Mistake 2: Assessing skills that don’t map to the actual job. If your managers spend 60% of their time in 1:1s and team meetings, your assessments should primarily evaluate how they run 1:1s and team meetings. Not how well they can define “transformational leadership” on a test. Build your assessment around the 3-5 highest-impact behaviors for the role.
Mistake 3: Collecting data without acting on it. If your assessments show that 70% of new managers struggle with delegation, but your development program doesn’t have a delegation module, you’re collecting data for its own sake.
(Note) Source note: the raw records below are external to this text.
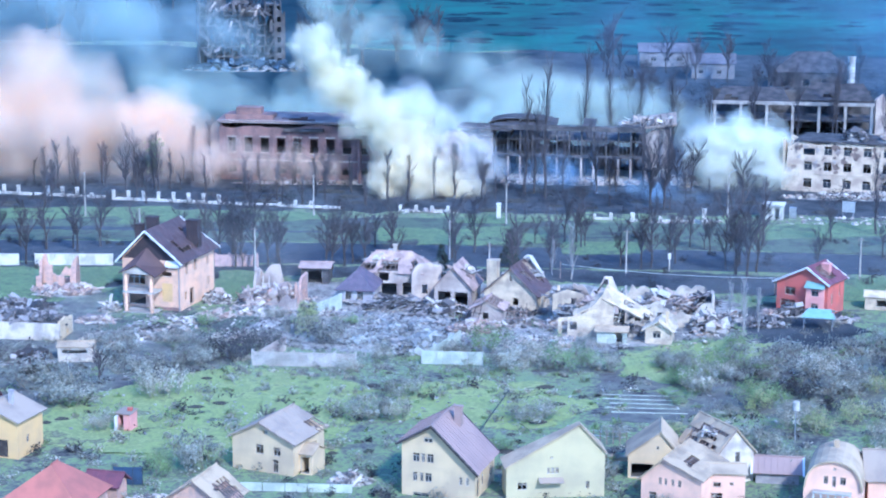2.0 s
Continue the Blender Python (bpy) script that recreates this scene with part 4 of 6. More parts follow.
rubble("rubble_heap", "pink and pale debris in front of the annexe", 7.8, 268.5, 4.6, 2.8, 320, RUBBLE_BRICK, (0.3, 1.3), 1.3, 32, planks=0.5)
house("house", "white gabled house with a broken brown roof", 8.9, 280.9, -19, 7.9, 6.6, 3.0, 6.6, BRIGHT_CREAM, BROWN_ROOF, {"f": [(4.3, 1.1, 0.9, 1.1), (2.0, 0.3, 0.8, 1.7), (3.75, 4.6, 0.4, 0.8)], "r": [(0.8, 0.2, 1.0, 2.0), (3.6, 0.9, 1.0, 1.3)]},
      over=0.5, broken=2, lost={"r": ((0.25, 0.45, 0.5, 0.8), (0.65, 0.3, 0.98, 0.95)), "l": ((0.5, 0.2, 0.9, 0.9),)}, chimneys=((-0.4, 2.2, 1.6, 2.0, 6.9, BRIGHT_CREAM),))
for k, q in enumerate(((-4.0, 281.5, 5.0), (3.0, 279.5, 4.0), (8.0, 277.0, 3.2), (14.0, 279.0, 3.4), (-9.5, 285.0, 2.6), (20.0, 270.5, 3.4), (27.0, 275.0, 3.2))):
    rubble("rubble_heap", "splintered boards and rafters heaped before a ruin", q[0], q[1], q[2], 1.8, 130, (RUBBLE_DARK, RUBBLE_PALE, RUBBLE_BRICK)[k % 3], (0.4, 1.7), 0.7 if k in (2, 3) else 1.7, 160 + k, planks=0.95)
o = base("roof_frame", pose(13.4, 285.6, 0, 0, 0, -19), "pale bent roof frame over the white house", "rafters")
for i in range(5):
    part("rafter", Shape().tube((-0.6 + i * 0.25, i * 0.5, 5.0), (1.9, i * 0.5 + 0.3, 7.4 - 0.12 * i), 0.13, 0.11, 4), FENCE_WHITE, o)
    part("rafter", Shape().tube((4.6 - i * 0.2, i * 0.5, 4.2), (1.9, i * 0.5 + 0.3, 7.4 - 0.12 * i), 0.13, 0.11, 4), FENCE_WHITE, o)
hp = rubble("rubble_heap", "pale torn roofing on the white house", 15.2, 285.0, 2.8, 2.0, 90, RUBBLE_PALE, (0.3, 1.2), 0.9, 65, planks=0.6)
hp.location.z = 4.6
for q in ((-5.0, 293.0, 4.8, 3.0, 4.9, 66, RUBBLE_PALE), (1.0, 291.0, 1.6, 2.0, 3.6, 67, RUBBLE_PALE), (5.5, 287.5, 2.2, 1.6, 4.2, 68, RUBBLE_PALE), (22.5, 270.2, 4.0, 2.0, 2.6, 69, RUBBLE_DARK)):
    hp = rubble("rubble_heap", "broken roofing and battens lying on a ruin", q[0], q[1], q[2], q[3], 200, q[6], (0.25, 1.2), 0.9, q[5], planks=0.6)
    hp.location.z = q[4]
for q in ((-36.0, 272.0, 4.0, 2.0, 130, RUBBLE_PALE), (-30.0, 275.5, 3.0, 1.6, 90, RUBBLE_BRICK), (-14.0, 277.0, 3.5, 2.0, 130, RUBBLE_PALE), (-8.0, 262.0, 4.0, 2.4, 150, RUBBLE_BLUE), (12.5, 272.0, 3.6, 1.6, 110, RUBBLE_PALE), (26.0, 277.5, 3.0, 2.6, 150, RUBBLE_DARK),
          (44.0, 276.0, 2.4, 2.0, 100, RUBBLE_PALE), (-46.0, 272.5, 3.4, 1.8, 120, RUBBLE_BRICK), (-62.0, 256.0, 4.0, 2.4, 130, RUBBLE_DARK), (50.0, 278.0, 2.2, 1.6, 90, RUBBLE_BRICK)):
    rubble("rubble_heap", "heap of broken boards, plaster and tiles in a yard", *q, (0.25, 1.2), 0.8, int(q[0]) + 300, planks=0.6)
for k, q in enumerate(((-24.0, 287.0, 20), (-20.5, 281.0, 60), (21.0, 276.0, -30), (27.0, 279.0, 35), (33.0, 279.5, 10), (37.0, 272.5, -50), (30.5, 276.0, 70), (12.0, 270.5, 15), (5.0, 271.0, -20), (24.5, 268.8, -10))):
    o = base("broken_frame", pose(q[0], q[1], 0, 0, 0, q[2]), "leaning frame of broken roof timbers", "timbers", "broken roof frames")
    mt = (FENCE_WHITE, TIMBER, DARK_TIMBER)[k % 3]
    for i in range(4):
        part("rafter", Shape().tube((i * 0.9, 0, 0), (i * 0.9 + 0.5, 1.2, 3.2 - 0.4 * (i * k % 3)), 0.09, 0.07, 4), mt, o)
    part("batten", Shape().tube((-0.2, 0.45, 1.2), (3.3, 0.5, 1.25), 0.07, 0.07, 4), mt, o)
    part("batten", Shape().tube((0.0, 0.85, 2.2), (3.3, 0.8, 2.0), 0.07, 0.07, 4), mt, o)
hp = rubble("rubble_heap", "pale torn roofing on the pink wing", 33.5, 205.0, 2.8, 1.6, 90, RUBBLE_PALE, (0.2, 0.9), 0.5, 77, planks=0.6)
hp.location.z = 4.9
rubble("scattered_debris", "boards, slates and plaster strewn over the yards", -2.0, 274.0, 50.0, 20.0, 800, RUBBLE_PALE, (0.15, 0.7), 0.0, 72, planks=0.5)
rubble("scattered_debris", "dark splinters and tiles strewn over the yards", -4.0, 272.0, 50.0, 20.0, 900, RUBBLE_DARK, (0.15, 0.8), 0.0, 73, planks=0.5)
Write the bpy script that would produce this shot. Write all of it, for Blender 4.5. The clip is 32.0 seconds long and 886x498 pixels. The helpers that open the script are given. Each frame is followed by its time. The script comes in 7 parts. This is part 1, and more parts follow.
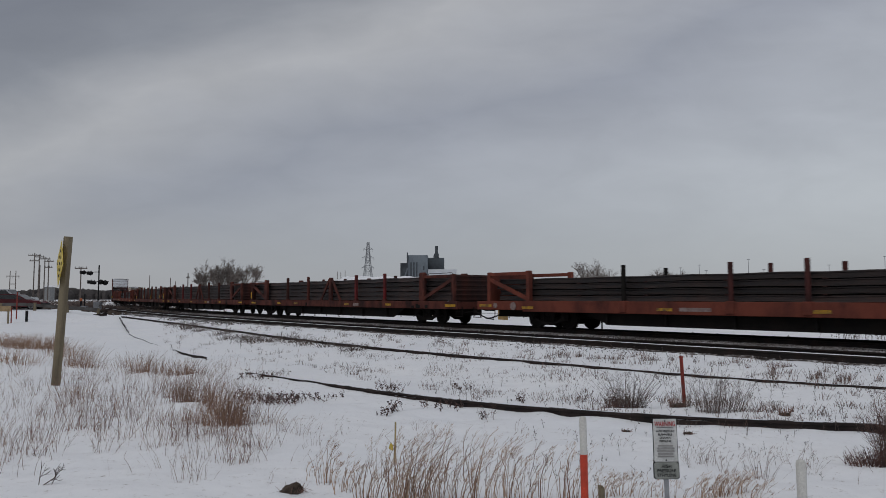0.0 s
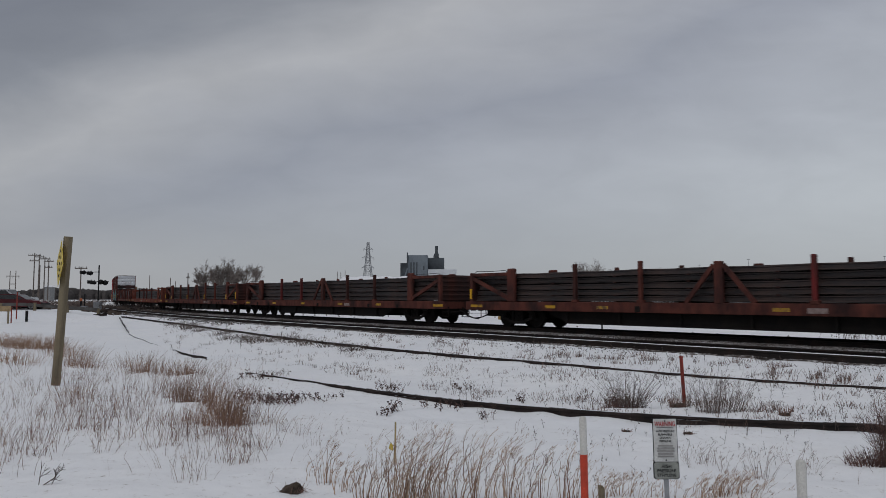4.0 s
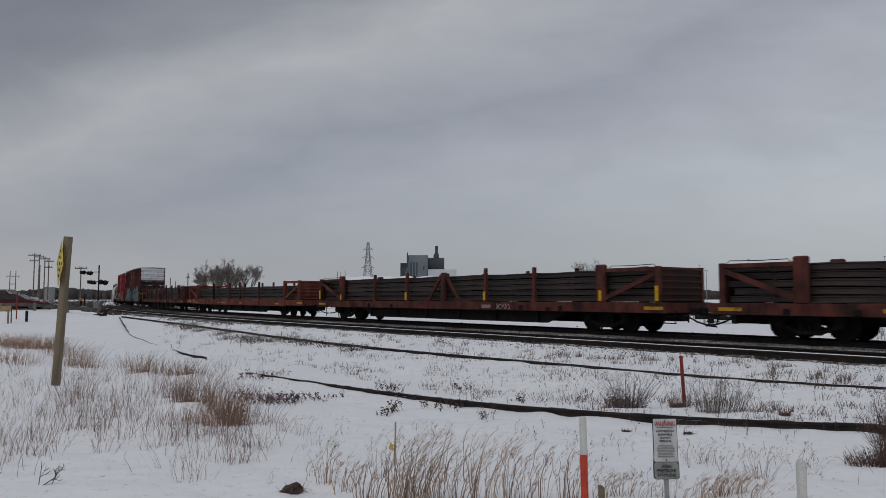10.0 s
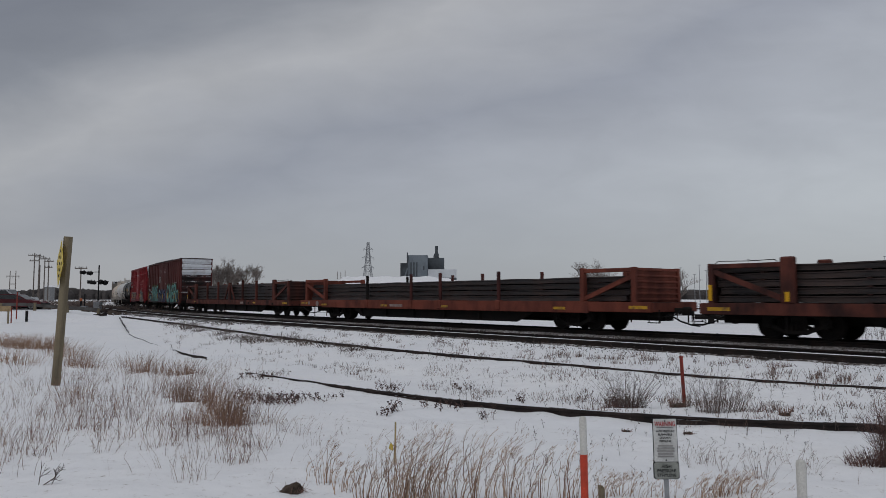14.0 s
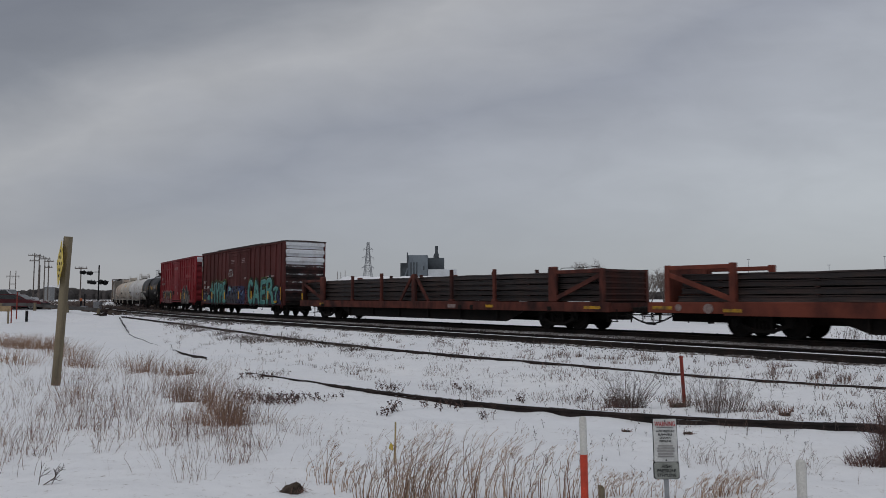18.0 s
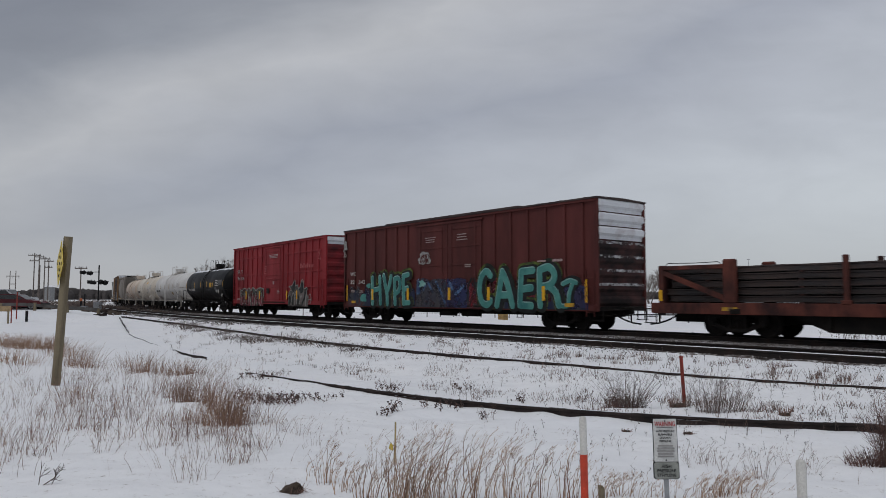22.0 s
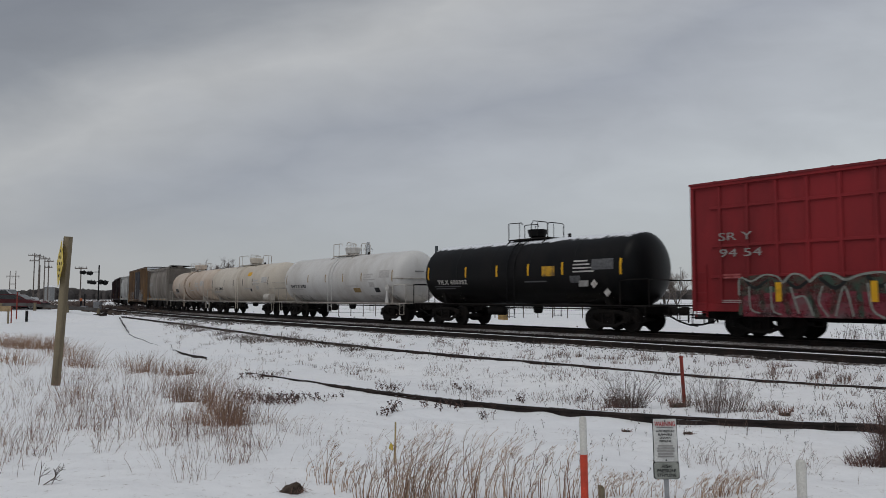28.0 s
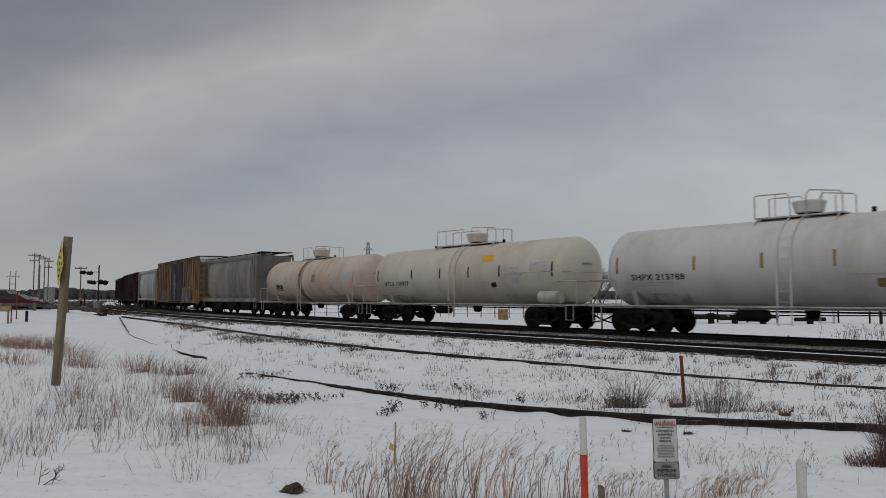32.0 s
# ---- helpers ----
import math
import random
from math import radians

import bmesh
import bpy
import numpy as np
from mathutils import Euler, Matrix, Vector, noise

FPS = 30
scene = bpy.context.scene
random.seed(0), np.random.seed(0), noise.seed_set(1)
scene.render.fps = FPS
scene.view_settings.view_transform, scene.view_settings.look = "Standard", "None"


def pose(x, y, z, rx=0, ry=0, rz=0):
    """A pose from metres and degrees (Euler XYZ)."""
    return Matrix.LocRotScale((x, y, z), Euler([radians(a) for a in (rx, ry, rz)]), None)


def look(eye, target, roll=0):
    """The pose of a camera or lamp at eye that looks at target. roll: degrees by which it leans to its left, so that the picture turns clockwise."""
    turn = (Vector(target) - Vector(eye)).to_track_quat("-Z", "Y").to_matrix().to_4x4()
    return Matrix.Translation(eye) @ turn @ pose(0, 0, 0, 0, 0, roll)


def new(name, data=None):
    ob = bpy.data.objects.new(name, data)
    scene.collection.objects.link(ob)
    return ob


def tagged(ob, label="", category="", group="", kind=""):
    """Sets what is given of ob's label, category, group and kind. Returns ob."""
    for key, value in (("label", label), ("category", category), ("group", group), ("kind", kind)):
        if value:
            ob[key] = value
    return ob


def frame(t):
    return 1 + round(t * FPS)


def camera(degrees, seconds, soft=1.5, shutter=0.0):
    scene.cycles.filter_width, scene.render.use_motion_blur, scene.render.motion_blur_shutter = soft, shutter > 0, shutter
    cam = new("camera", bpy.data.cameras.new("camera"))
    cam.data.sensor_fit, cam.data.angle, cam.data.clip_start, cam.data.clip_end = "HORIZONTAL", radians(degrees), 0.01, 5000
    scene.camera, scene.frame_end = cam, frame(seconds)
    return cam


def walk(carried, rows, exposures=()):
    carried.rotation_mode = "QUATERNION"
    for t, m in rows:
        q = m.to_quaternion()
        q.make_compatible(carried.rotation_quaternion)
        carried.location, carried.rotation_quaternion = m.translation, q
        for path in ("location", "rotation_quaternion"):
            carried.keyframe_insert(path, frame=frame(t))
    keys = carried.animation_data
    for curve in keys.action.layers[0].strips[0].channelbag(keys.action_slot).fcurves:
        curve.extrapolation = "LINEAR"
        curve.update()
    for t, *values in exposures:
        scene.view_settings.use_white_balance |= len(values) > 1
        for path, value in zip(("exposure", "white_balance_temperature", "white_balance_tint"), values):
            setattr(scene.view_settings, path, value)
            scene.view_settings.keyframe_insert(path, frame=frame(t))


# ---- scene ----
# The camera stands still on its tripod, 1.93 m over the snow.
cam = camera(63.45, 32.0, soft=0.8, shutter=0.35)
EYE = (0.0, 0.0, 1.926)
LOOK_AT = (0.0, 100.0, 1.926 + 100.0 * math.tan(radians(3.871)))
walk(cam, [(0.0, look(EYE, LOOK_AT)), (32.0, look(EYE, LOOK_AT))],
     exposures=[(0.0, 0.0, 6500, 10), (14.0, 0.0, 6500, 10), (19.0, 0.0, 6500, 10), (20.0, 0.02, 6500, 10), (21.0, 0.09, 6500, 10), (23.0, 0.28, 6520, 10), (25.0, 0.27, 6580, 9), (28.0, 0.18, 6640, 8), (29.0, 0.17, 6640, 8), (30.0, 0.08, 6650, 8), (31.0, 0.03, 6650, 8), (32.0, -0.01, 6650, 8)])

# ---- overcast winter sky ----
SUN_EL, SUN_AZ = radians(60), radians(215)
world = bpy.data.worlds.new("overcast_sky")
scene.world = world
world.use_nodes = True


def node(tree, kind, **inputs):
    """A node of that kind with some of its inputs set or linked, by name or number."""
    n = tree.nodes.new(kind)
    for key, value in inputs.items():
        sock = n.inputs[int(key[1:])] if key[0] == "i" and key[1:].isdigit() else n.inputs[key.replace("_", " ")]
        if isinstance(value, bpy.types.NodeSocket):
            tree.links.new(value, sock)
        else:
            sock.default_value = value
    return n


def math_node(tree, op, a, b=0.0, clamp=False):
    n = node(tree, "ShaderNodeMath", i0=a, i1=b)
    n.operation, n.use_clamp = op, clamp
    return n.outputs[0]


def ramp(tree, fac, stops):
    n = node(tree, "ShaderNodeValToRGB", i0=fac)
    while len(n.color_ramp.elements) < len(stops):
        n.color_ramp.elements.new(0.5)
    for e, (p, c) in zip(n.color_ramp.elements, stops):
        e.position = p
        e.color = (c, c, c, 1) if isinstance(c, (int, float)) else (*c, 1)
    return n.outputs[0]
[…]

Every assessment insight should trigger a specific action: adjust the training, add coaching support, create practice opportunities, or flag for individual follow-up.
How do you prove your assessments are working?
Track two things over time.
Assessment score trends. Are scores improving after development interventions? If not, either the development isn’t working or the assessment isn’t measuring the right thing. Both are worth investigating.
Correlation with business outcomes. Do managers with higher assessment scores have teams with better engagement? Lower turnover? Faster delivery? If the answer is yes, you’ve proven that your assessments measure something that matters, and you’ve built the case for continued investment in both assessment and development.
The L&D teams that get assessment right don’t treat it as the end of a program. They treat it as the beginning of a feedback loop that makes every subsequent program better. Your assessments tell you what’s working, what’s not, and where to invest next. That’s not a quiz. That’s a strategy tool.
Start by auditing your current assessments. For each one, ask: does this measure what people can do, or what people can remember? If the answer is “remember,” it’s time to redesign.